Exercise directions: Your task is to transcribe all of the data below exactly, omitting the images.

Recorded data:
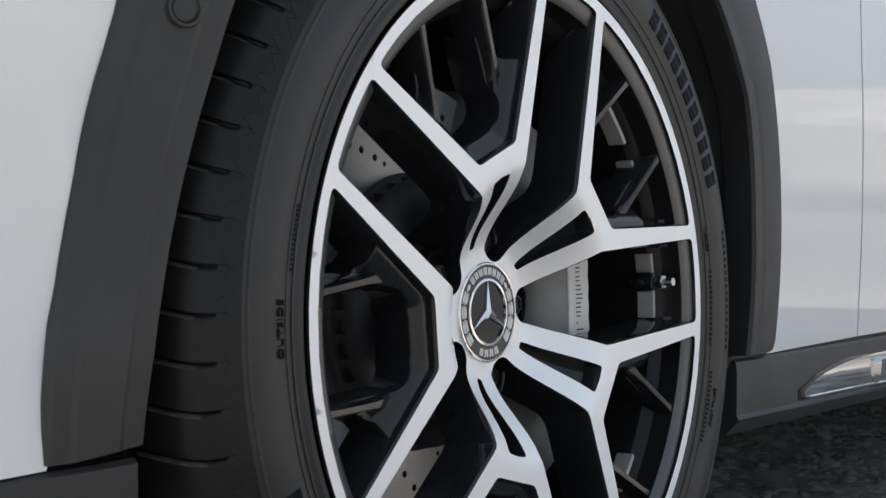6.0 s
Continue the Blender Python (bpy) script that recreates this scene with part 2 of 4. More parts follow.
def plate(outline, holes, step, place, rings, floor=True, grow=None):
    """A solid from a flat outline with holes. place(u, v, depth) gives the point in space; rings are (outset, depth) steps of
    its wall, the first being the rim of the face; grow may scale the outset from place to place. Faces get slot 0, walls and back slot 1."""
    from mathutils.geometry import delaunay_2d_cdt
    loops = [dense(list(outline), step)] + [dense(list(h), step) for h in holes]
    pts, edges = [], []
    for lp in loops:
        b = len(pts)
        pts += lp
        edges += [(b + i, b + (i + 1) % len(lp)) for i in range(len(lp))]
    o = np.array(loops[0])
    nx, ny = int((o[:, 0].max() - o[:, 0].min()) / step) + 2, int((o[:, 1].max() - o[:, 1].min()) / step) + 2
    gx, gy = np.meshgrid(o[:, 0].min() + step * (np.arange(nx) + 0.37), o[:, 1].min() + step * (np.arange(ny) + 0.41))
    g = np.stack([gx.ravel(), gy.ravel()], 1)
    keep = inside(loops[0], g)
    for h in loops[1:]:
        keep &= ~inside(h, g)
    edge_pts = np.array(pts)
    if keep.any():
        g = g[keep]
        near = np.concatenate([(np.hypot(*(edge_pts[None] - c[:, None]).transpose(2, 0, 1)).min(1)) for c in np.array_split(g, max(1, len(g) // 400))])
        g = g[near > step * 0.45]
        pts = pts + [tuple(p) for p in g]
    vs, _, fs, _, _, _ = delaunay_2d_cdt([Vector(p) for p in pts], edges, [], 0, 1e-7)
    cen = np.array([[sum(vs[i][k] for i in f) / len(f) for k in (0, 1)] for f in fs])
    ok = inside(loops[0], cen)
    for h in loops[1:]:
        ok &= ~inside(h, cen)
    tris = [tuple(f) for f, q in zip(fs, ok) if q]
    count = {}
    for t in tris:
        for a, b in ((t[0], t[1]), (t[1], t[2]), (t[2], t[0])):
            count[(a, b)] = 1
    rim = [e for e in count if (e[1], e[0]) not in count]
    out = {}
    for a, b in rim:
        d = vs[b] - vs[a]
        n = Vector((d.y, -d.x)).normalized()
        for i in (a, b):
            out[i] = out.get(i, Vector((0, 0))) + n
    for i in out:
        out[i] = out[i].normalized() if out[i].length > 0.2 else out[i]
    bm = bmesh.new()
    used = sorted({i for t in tris for i in t})
    lay = []
    for off, dep in rings:
        row = {}
        for i in used if (off, dep) in (rings[0], rings[-1]) else out:
            p = vs[i] + out[i] * off * (grow(vs[i]) if grow else 1) if i in out else vs[i]
            row[i] = bm.verts.new(place(p.x, p.y, dep))
        lay.append(row)
    for t in tris:
        bm.faces.new([lay[0][i] for i in t])
        if floor:
            f = bm.faces.new([lay[-1][i] for i in reversed(t)])
            f.material_index = 1
    for r0, r1 in zip(lay, lay[1:]):
        for a, b in rim:
            f = bm.faces.new((r0[b], r0[a], r1[a], r1[b]))
            f.material_index = 1
    return bm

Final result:
6.0 s
Continue the Blender Python (bpy) script that recreates this scene with part 2 of 4. More parts follow.
def plate(outline, holes, step, place, rings, floor=True, grow=None):
    """A solid from a flat outline with holes. place(u, v, depth) gives the point in space; rings are (outset, depth) steps of
    its wall, the first being the rim of the face; grow may scale the outset from place to place. Faces get slot 0, walls and back slot 1."""
    from mathutils.geometry import delaunay_2d_cdt
    loops = [dense(list(outline), step)] + [dense(list(h), step) for h in holes]
    pts, edges = [], []
    for lp in loops:
        b = len(pts)
        pts += lp
        edges += [(b + i, b + (i + 1) % len(lp)) for i in range(len(lp))]
    o = np.array(loops[0])
    nx, ny = int((o[:, 0].max() - o[:, 0].min()) / step) + 2, int((o[:, 1].max() - o[:, 1].min()) / step) + 2
    gx, gy = np.meshgrid(o[:, 0].min() + step * (np.arange(nx) + 0.37), o[:, 1].min() + step * (np.arange(ny) + 0.41))
    g = np.stack([gx.ravel(), gy.ravel()], 1)
    keep = inside(loops[0], g)
    for h in loops[1:]:
        keep &= ~inside(h, g)
    edge_pts = np.array(pts)
    if keep.any():
        g = g[keep]
        near = np.concatenate([(np.hypot(*(edge_pts[None] - c[:, None]).transpose(2, 0, 1)).min(1)) for c in np.array_split(g, max(1, len(g) // 400))])
        g = g[near > step * 0.45]
        pts = pts + [tuple(p) for p in g]
    vs, _, fs, _, _, _ = delaunay_2d_cdt([Vector(p) for p in pts], edges, [], 0, 1e-7)
    cen = np.array([[sum(vs[i][k] for i in f) / len(f) for k in (0, 1)] for f in fs])
    ok = inside(loops[0], cen)
    for h in loops[1:]:
        ok &= ~inside(h, cen)
    tris = [tuple(f) for f, q in zip(fs, ok) if q]
    count = {}
    for t in tris:
        for a, b in ((t[0], t[1]), (t[1], t[2]), (t[2], t[0])):
            count[(a, b)] = 1
    rim = [e for e in count if (e[1], e[0]) not in count]
    out = {}
    for a, b in rim:
        d = vs[b] - vs[a]
        n = Vector((d.y, -d.x)).normalized()
        for i in (a, b):
            out[i] = out.get(i, Vector((0, 0))) + n
    for i in out:
        out[i] = out[i].normalized() if out[i].length > 0.2 else out[i]
    bm = bmesh.new()
    used = sorted({i for t in tris for i in t})
    lay = []
    for off, dep in rings:
        row = {}
        for i in used if (off, dep) in (rings[0], rings[-1]) else out:
            p = vs[i] + out[i] * off * (grow(vs[i]) if grow else 1) if i in out else vs[i]
            row[i] = bm.verts.new(place(p.x, p.y, dep))
        lay.append(row)
    for t in tris:
        bm.faces.new([lay[0][i] for i in t])
        if floor:
            f = bm.faces.new([lay[-1][i] for i in reversed(t)])
            f.material_index = 1
    for r0, r1 in zip(lay, lay[1:]):
        for a, b in rim:
            f = bm.faces.new((r0[b], r0[a], r1[a], r1[b]))
            f.material_index = 1
    return bm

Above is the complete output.